There's a moment during the hotel hallway fight where Lestat says, "consider this sliding door of Dan."
If you don't know, Sliding Doors is a movie about (I haven't seen it, I just know it from pop culture references) timeline divergence, and how a life can be changed if one moment is different. Similar to the Butterfly Effect.
Lestat is talking about how if Daniel hadn't come to his rescue, and Lestat had been killed, the catastrophe this season is hinting at would never have happened.

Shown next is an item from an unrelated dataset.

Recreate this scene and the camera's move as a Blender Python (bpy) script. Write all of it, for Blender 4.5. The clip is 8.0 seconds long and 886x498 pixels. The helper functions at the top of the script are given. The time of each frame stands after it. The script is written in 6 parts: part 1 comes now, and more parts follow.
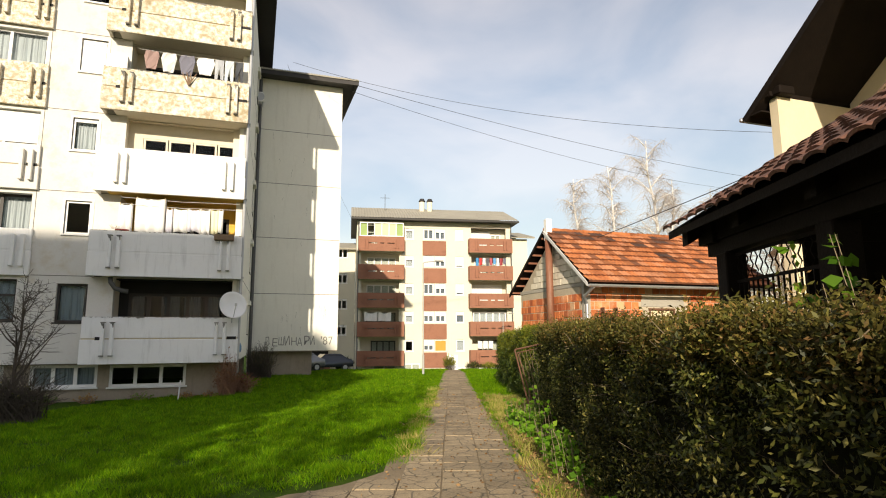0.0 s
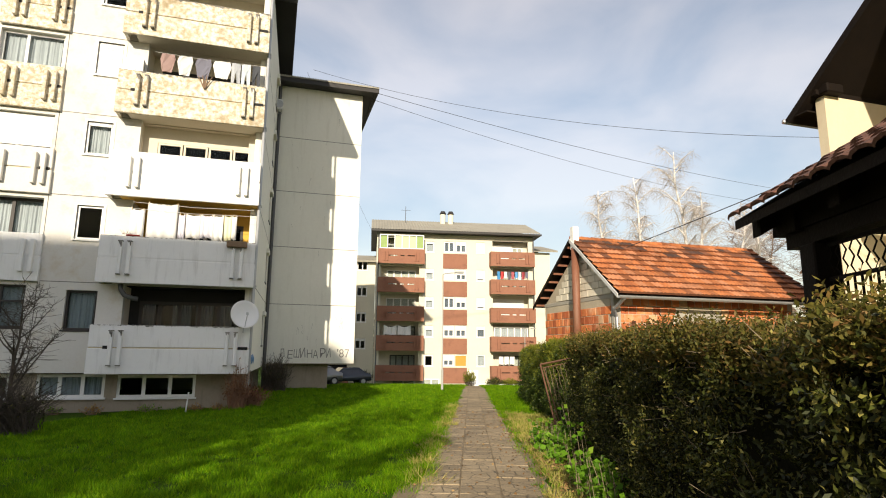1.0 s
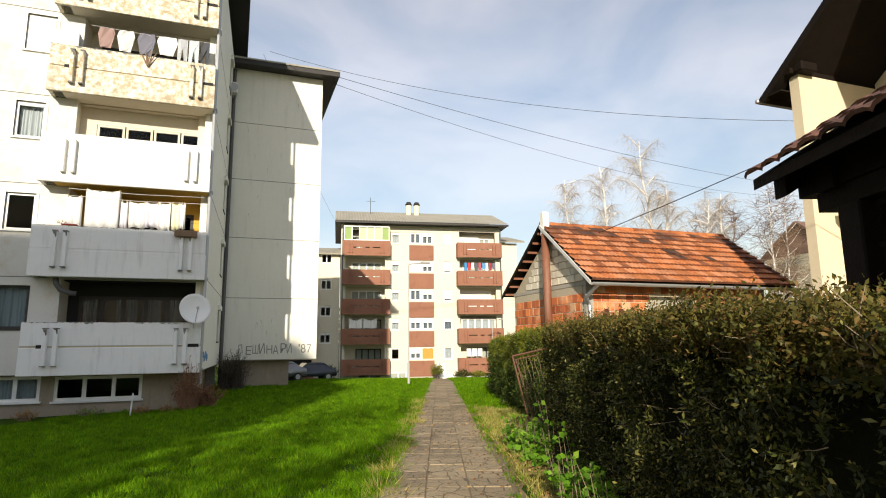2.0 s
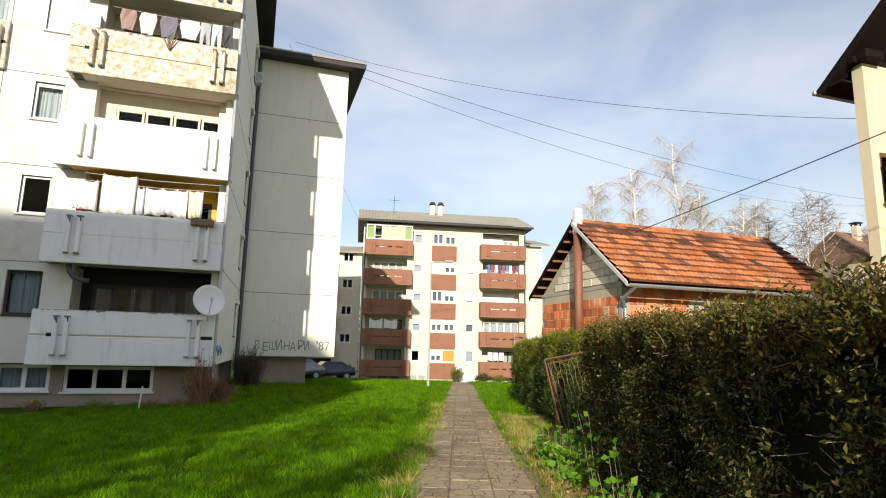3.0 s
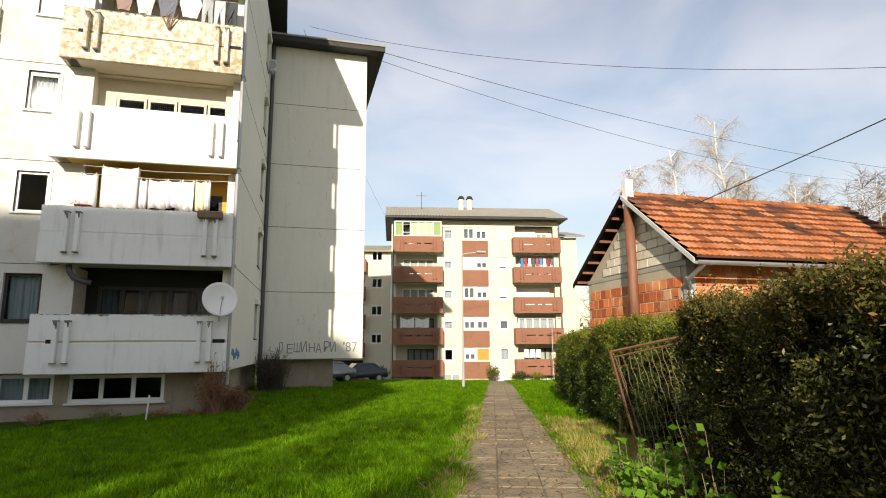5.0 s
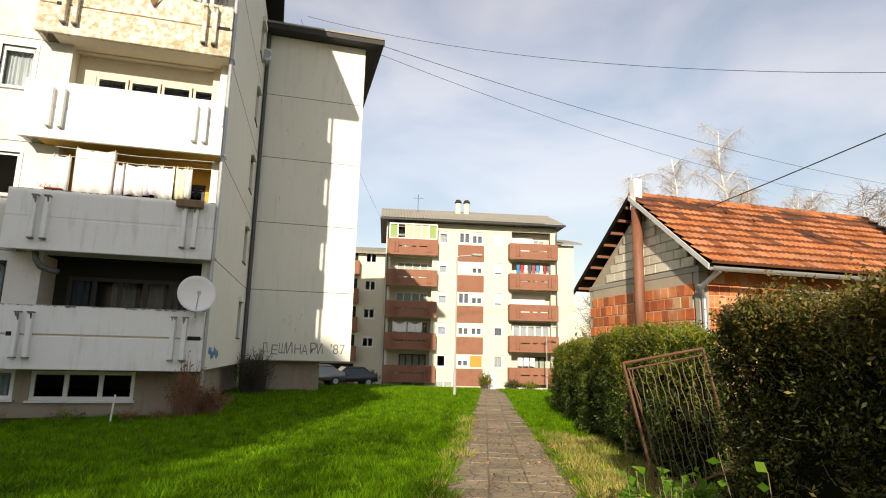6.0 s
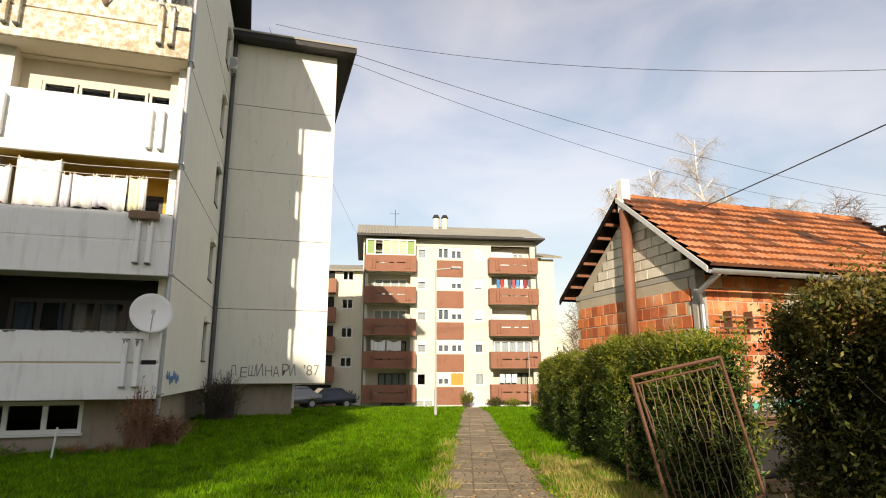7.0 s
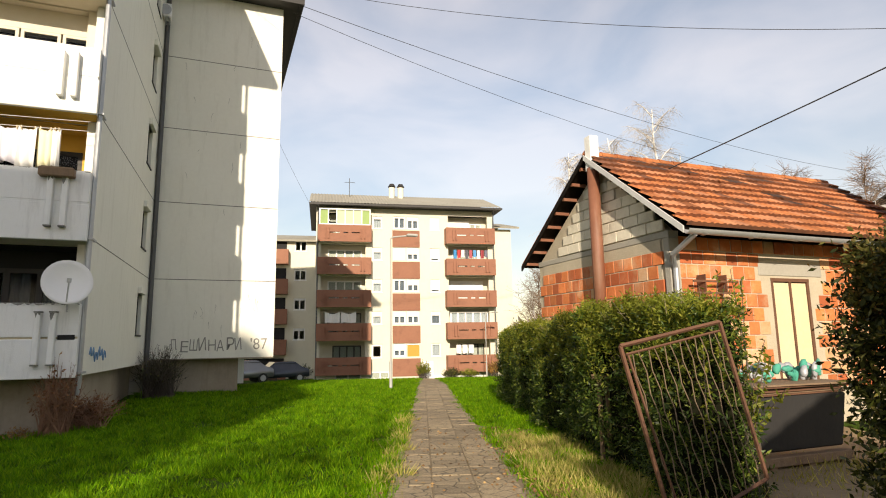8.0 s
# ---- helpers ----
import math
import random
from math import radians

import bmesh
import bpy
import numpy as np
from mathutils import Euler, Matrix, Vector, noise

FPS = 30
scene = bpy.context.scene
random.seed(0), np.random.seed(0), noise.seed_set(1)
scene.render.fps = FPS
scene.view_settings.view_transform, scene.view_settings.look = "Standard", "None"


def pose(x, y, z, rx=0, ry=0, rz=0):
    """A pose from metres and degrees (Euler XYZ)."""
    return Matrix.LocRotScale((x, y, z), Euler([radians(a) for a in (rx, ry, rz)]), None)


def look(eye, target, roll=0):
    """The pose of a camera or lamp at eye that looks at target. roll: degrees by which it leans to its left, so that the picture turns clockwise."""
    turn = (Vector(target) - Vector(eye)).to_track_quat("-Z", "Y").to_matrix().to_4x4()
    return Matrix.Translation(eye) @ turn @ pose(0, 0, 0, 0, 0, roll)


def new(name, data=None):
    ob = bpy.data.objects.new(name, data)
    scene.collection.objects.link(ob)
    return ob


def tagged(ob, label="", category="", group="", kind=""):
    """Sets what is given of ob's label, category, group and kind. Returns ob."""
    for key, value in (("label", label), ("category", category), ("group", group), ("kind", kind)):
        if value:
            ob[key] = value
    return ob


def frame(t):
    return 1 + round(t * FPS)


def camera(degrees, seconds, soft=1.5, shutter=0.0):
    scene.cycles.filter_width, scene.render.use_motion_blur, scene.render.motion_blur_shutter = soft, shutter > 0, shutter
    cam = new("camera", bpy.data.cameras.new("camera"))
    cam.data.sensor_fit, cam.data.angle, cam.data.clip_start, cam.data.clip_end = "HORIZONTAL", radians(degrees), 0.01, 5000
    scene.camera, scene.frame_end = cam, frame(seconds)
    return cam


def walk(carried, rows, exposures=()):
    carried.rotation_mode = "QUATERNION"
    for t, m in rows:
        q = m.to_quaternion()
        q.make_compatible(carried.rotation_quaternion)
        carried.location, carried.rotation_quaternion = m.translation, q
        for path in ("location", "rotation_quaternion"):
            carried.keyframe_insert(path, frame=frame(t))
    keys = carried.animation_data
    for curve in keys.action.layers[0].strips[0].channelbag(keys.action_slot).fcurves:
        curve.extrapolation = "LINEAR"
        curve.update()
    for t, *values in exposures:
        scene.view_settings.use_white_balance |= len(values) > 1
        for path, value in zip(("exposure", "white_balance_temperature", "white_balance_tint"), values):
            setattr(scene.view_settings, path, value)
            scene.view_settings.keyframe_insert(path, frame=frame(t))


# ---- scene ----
cam = camera(74.7, 8.0, soft=1.05)
PATH = [
    (0, (-0.445, 0.203, 1.499), (0.185, 2.077, 1.796), -0.3),
    (0.5, (-0.313, 0.619, 1.45), (0.203, 2.519, 1.799), -0.3),
    (1, (-0.121, 1.072, 1.44), (0.437, 2.961, 1.788), 0.5),
    (1.5, (0.029, 1.529, 1.431), (0.673, 3.4, 1.723), -0.3),
    (1.7, (0.095, 1.697, 1.447), (0.785, 3.549, 1.753), -1.1),
    (2.8, (0.413, 2.62, 1.378), (0.984, 4.504, 1.731), 1.9),
    (3, (0.438, 2.827, 1.375), (1.032, 4.707, 1.709), 1.3),
    (3.5, (0.616, 3.29, 1.322), (1.183, 5.163, 1.735), -0.3),
    (4, (0.694, 3.67, 1.382), (1.125, 5.601, 1.671), 0.7),
    (4.2, (0.746, 3.841, 1.348), (1.187, 5.766, 1.661), 1.4),
    (5.3, (1.035, 4.894, 1.296), (1.539, 6.801, 1.626), -0.8),
    (5.5, (1.087, 5.074, 1.326), (1.548, 7.001, 1.6), -0.5),
    (6, (1.248, 5.517, 1.288), (1.755, 7.42, 1.639), 1.4),
    (6.5, (1.43, 6.062, 1.316), (2.088, 7.911, 1.701), -1.3),
    (7, (1.546, 6.439, 1.278), (2.119, 8.31, 1.689), -0.1),
    (7.5, (1.697, 6.923, 1.249), (2.297, 8.785, 1.665), 1.3),
    (8, (1.882, 7.416, 1.272), (2.602, 9.255, 1.588), -0.9),
]
walk(cam, [(t, look(eye, target, roll)) for t, eye, target, roll in PATH],
     exposures=((0, 0.56, 7250, 11), (1.5, 0.56, 7000, 10), (3.5, 0.56, 6600, 9), (5.5, 0.56, 7100, 11), (8, 0.60, 7250, 12)))

# ---------- light ----------
TO_SUN = Vector((-0.39, -1.0, 0.385)).normalized()
world = bpy.data.worlds.new("world")
scene.world = world
world.use_nodes = True
wn, wl = world.node_tree.nodes, world.node_tree.links
bg = wn["Background"]
sky = wn.new("ShaderNodeTexSky")
sky.sky_type, sky.sun_disc = "NISHITA", False
sky.sun_elevation = math.asin(TO_SUN.z)
sky.sun_rotation = math.atan2(TO_SUN.x, TO_SUN.y)
sky.air_density, sky.dust_density, sky.ozone_density = 1.0, 0.25, 1.0
wc = wn.new("ShaderNodeTexCoord")
wm = wn.new("ShaderNodeMapping")
wm.inputs["Scale"].default_value = (1.0, 1.0, 2.2)
wm.inputs["Rotation"].default_value = (0.0, 0.25, 0.6)
cloud = wn.new("ShaderNodeTexNoise")
cloud.inputs["Scale"].default_value, cloud.inputs["Detail"].default_value = 3.1, 8.0
cloud.inputs["Roughness"].default_value, cloud.inputs["Distortion"].default_value = 0.5, 0.35
ramp = wn.new("ShaderNodeValToRGB")
ramp.color_ramp.elements[0].position, ramp.color_ramp.elements[0].color = 0.36, (0.42, 0.42, 0.42, 1)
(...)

But I particularly like this analogy because Daniel has been The Sliding Door of this whole series since season one. Because while there have been time period changes in the adaptation, the barebones structure of the story remains the same: Lestat goes to New Orleans, Lestat meets Louis, they make Claudia, Louis and Claudia run away to Europe where they meet Armand, Claudia is killed by Armand and his coven. Time placement may be different, but the linear movement of everything is the same. The first major divergence (to me) is when Daniel DOESNT write the book in the 1970s. There is no second interview in the Vampire Chronicles books. There is no Daniel walking out of Divisadero Street and living a relatively normal human life. Armand and Louis leaving with Daniel's tapes so he cannot remember and cannot write the book is to me the "sliding doors" moment that creates two paths: the books' path and the show's path.